▶ Exercise aim: Retype the lines beneath this one, from the first through the line containing "what is given". Pictures are left out.

▶ Source data:
.....

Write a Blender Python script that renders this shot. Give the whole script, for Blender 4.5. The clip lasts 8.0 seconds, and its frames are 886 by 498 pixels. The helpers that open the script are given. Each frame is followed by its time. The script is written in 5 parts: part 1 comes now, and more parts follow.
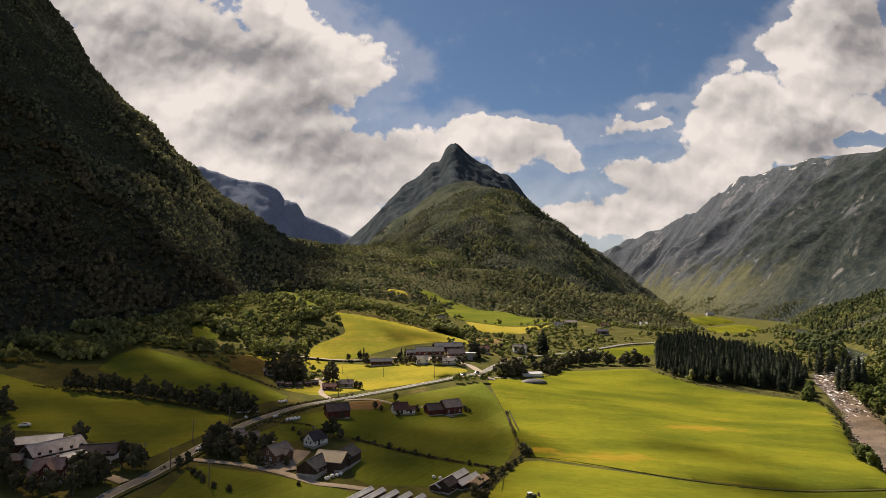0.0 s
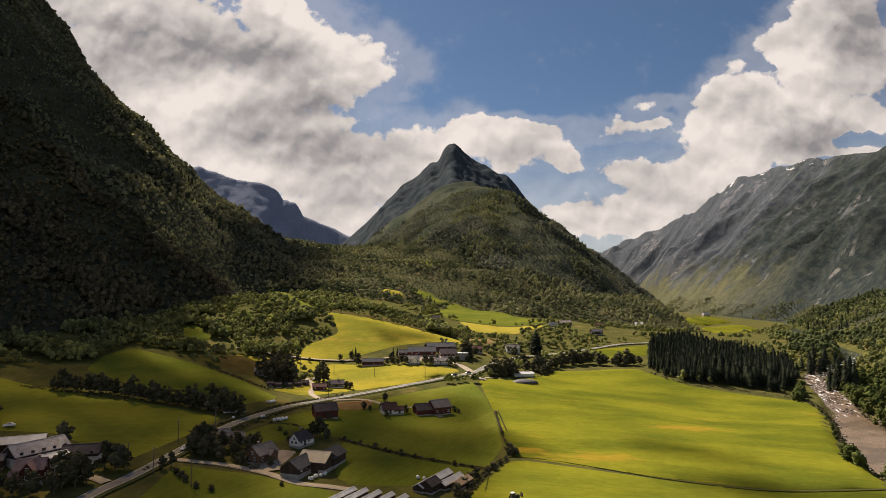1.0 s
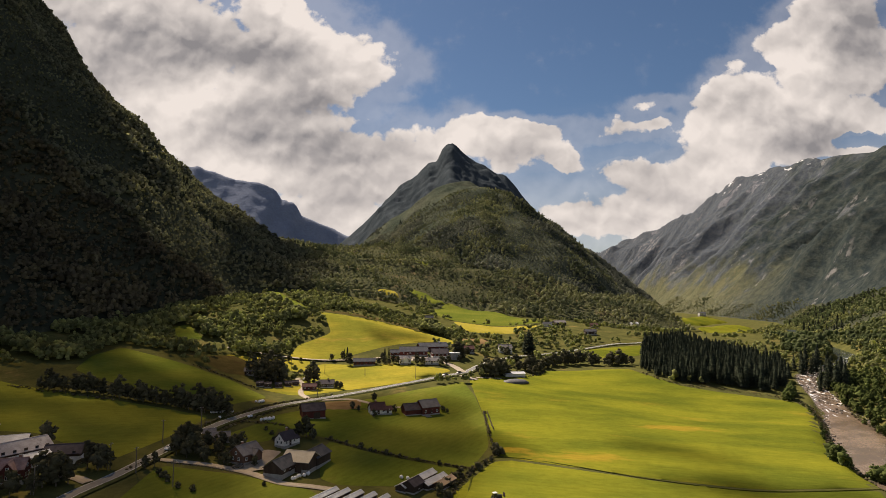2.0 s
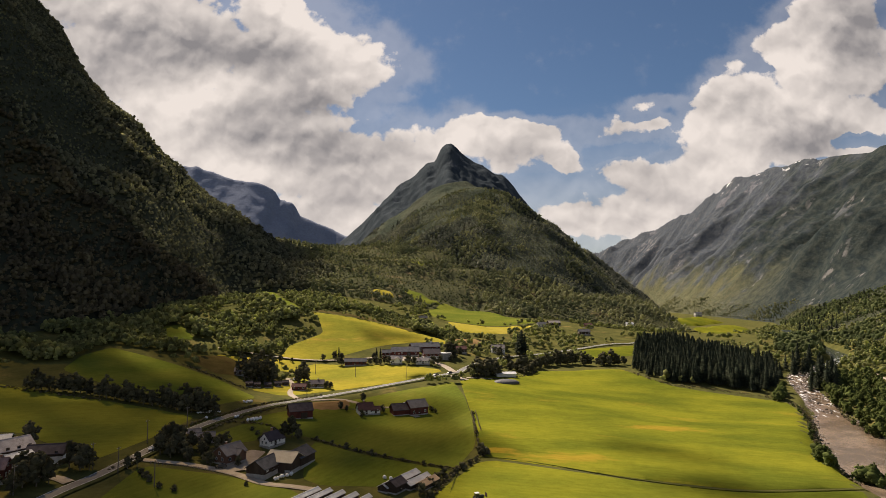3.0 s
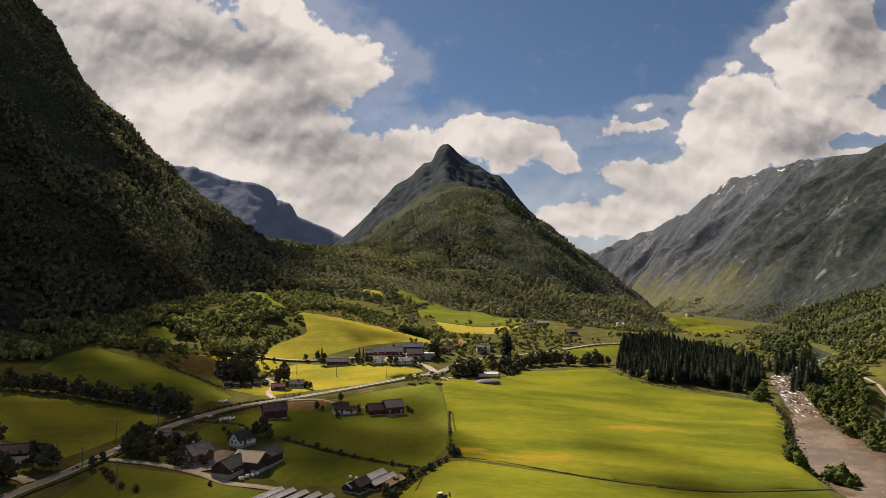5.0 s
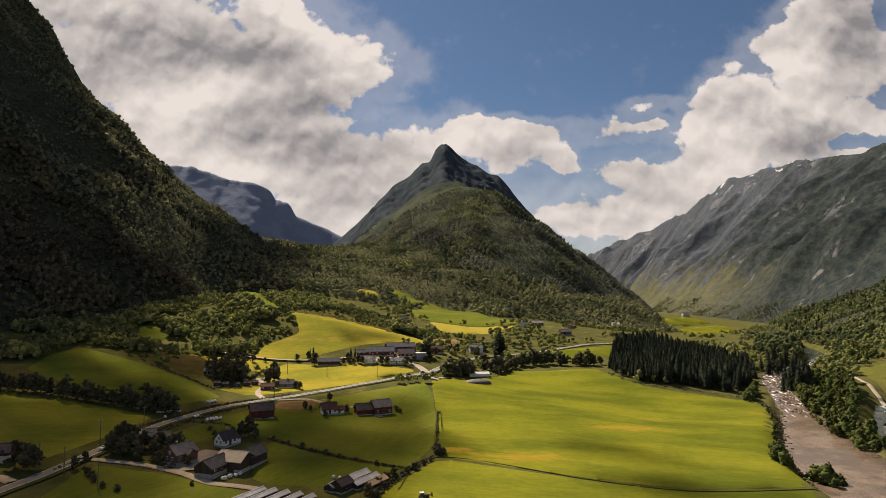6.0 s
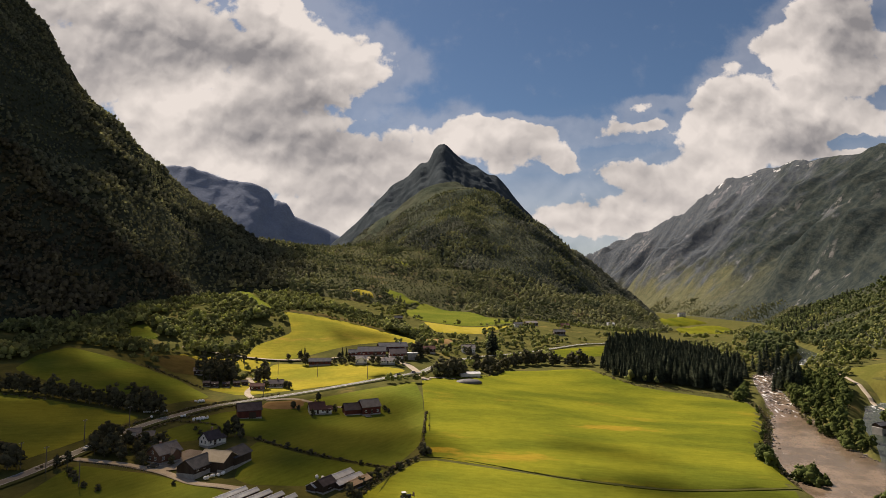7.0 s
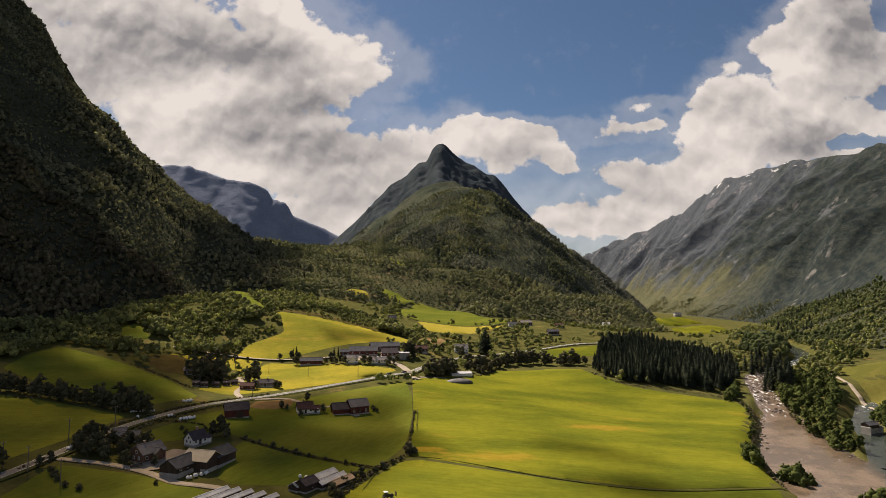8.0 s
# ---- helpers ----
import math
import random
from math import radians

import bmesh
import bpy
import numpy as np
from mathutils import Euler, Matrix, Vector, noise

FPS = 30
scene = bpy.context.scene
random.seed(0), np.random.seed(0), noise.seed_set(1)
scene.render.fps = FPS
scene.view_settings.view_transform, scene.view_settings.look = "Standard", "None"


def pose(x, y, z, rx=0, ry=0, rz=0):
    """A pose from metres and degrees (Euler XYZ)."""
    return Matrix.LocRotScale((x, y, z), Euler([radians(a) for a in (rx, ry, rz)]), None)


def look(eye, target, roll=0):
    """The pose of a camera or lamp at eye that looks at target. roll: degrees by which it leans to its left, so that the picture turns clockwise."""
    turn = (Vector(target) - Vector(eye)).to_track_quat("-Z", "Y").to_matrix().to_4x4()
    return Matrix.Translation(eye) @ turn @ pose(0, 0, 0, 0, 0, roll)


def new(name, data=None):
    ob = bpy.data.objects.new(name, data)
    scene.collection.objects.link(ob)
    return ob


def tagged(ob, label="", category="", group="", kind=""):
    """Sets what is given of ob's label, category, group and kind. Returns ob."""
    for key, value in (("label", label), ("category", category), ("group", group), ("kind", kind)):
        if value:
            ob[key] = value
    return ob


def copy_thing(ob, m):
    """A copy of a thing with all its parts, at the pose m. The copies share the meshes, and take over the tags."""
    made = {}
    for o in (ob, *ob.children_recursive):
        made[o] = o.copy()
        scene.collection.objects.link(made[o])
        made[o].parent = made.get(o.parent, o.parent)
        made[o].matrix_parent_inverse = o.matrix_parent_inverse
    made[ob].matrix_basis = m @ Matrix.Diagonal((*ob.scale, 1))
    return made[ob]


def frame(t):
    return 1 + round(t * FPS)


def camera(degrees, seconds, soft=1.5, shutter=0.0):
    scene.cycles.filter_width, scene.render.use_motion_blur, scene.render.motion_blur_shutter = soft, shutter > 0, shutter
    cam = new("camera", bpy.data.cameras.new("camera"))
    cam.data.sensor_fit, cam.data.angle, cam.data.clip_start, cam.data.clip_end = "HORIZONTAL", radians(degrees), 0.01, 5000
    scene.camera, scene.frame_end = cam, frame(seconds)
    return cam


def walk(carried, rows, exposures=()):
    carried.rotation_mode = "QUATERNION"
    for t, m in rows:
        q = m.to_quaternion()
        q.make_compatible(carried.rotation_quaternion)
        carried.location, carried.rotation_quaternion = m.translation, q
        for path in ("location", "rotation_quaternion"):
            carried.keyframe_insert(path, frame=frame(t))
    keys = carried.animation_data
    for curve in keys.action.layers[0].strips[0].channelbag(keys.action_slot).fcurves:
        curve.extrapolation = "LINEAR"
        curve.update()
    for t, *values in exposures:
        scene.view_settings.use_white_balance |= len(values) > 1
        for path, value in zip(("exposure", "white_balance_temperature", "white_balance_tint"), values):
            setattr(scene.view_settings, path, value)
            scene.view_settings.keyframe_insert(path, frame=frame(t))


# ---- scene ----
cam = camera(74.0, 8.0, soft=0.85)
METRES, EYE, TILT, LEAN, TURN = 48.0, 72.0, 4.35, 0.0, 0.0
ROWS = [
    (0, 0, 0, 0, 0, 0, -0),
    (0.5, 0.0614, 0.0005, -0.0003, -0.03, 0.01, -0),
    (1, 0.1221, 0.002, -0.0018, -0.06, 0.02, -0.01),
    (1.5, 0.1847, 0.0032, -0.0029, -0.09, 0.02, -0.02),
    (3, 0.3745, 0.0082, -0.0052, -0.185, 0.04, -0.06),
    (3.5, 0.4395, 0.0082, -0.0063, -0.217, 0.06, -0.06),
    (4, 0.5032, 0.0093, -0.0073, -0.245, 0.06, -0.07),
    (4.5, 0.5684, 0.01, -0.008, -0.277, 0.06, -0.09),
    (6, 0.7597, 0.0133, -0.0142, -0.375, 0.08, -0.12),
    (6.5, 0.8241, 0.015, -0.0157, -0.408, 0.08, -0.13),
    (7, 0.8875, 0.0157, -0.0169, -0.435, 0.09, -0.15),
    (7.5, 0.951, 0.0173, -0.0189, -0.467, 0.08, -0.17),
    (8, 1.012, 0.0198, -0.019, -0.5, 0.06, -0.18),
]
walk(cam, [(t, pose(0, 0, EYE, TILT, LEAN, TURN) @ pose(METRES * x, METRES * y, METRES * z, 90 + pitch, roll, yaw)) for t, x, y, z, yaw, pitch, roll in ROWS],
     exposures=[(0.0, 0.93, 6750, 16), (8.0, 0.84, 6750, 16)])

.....

▶ Exercise solution:
Write a Blender Python script that renders this shot. Give the whole script, for Blender 4.5. The clip lasts 8.0 seconds, and its frames are 886 by 498 pixels. The helpers that open the script are given. Each frame is followed by its time. The script is written in 5 parts: part 1 comes now, and more parts follow.
0.0 s
1.0 s
2.0 s
3.0 s
5.0 s
6.0 s
7.0 s
8.0 s
# ---- helpers ----
import math
import random
from math import radians

import bmesh
import bpy
import numpy as np
from mathutils import Euler, Matrix, Vector, noise

FPS = 30
scene = bpy.context.scene
random.seed(0), np.random.seed(0), noise.seed_set(1)
scene.render.fps = FPS
scene.view_settings.view_transform, scene.view_settings.look = "Standard", "None"


def pose(x, y, z, rx=0, ry=0, rz=0):
    """A pose from metres and degrees (Euler XYZ)."""
    return Matrix.LocRotScale((x, y, z), Euler([radians(a) for a in (rx, ry, rz)]), None)


def look(eye, target, roll=0):
    """The pose of a camera or lamp at eye that looks at target. roll: degrees by which it leans to its left, so that the picture turns clockwise."""
    turn = (Vector(target) - Vector(eye)).to_track_quat("-Z", "Y").to_matrix().to_4x4()
    return Matrix.Translation(eye) @ turn @ pose(0, 0, 0, 0, 0, roll)


def new(name, data=None):
    ob = bpy.data.objects.new(name, data)
    scene.collection.objects.link(ob)
    return ob


def tagged(ob, label="", category="", group="", kind=""):
    """Sets what is given of ob's label, category, group and kind. Returns ob."""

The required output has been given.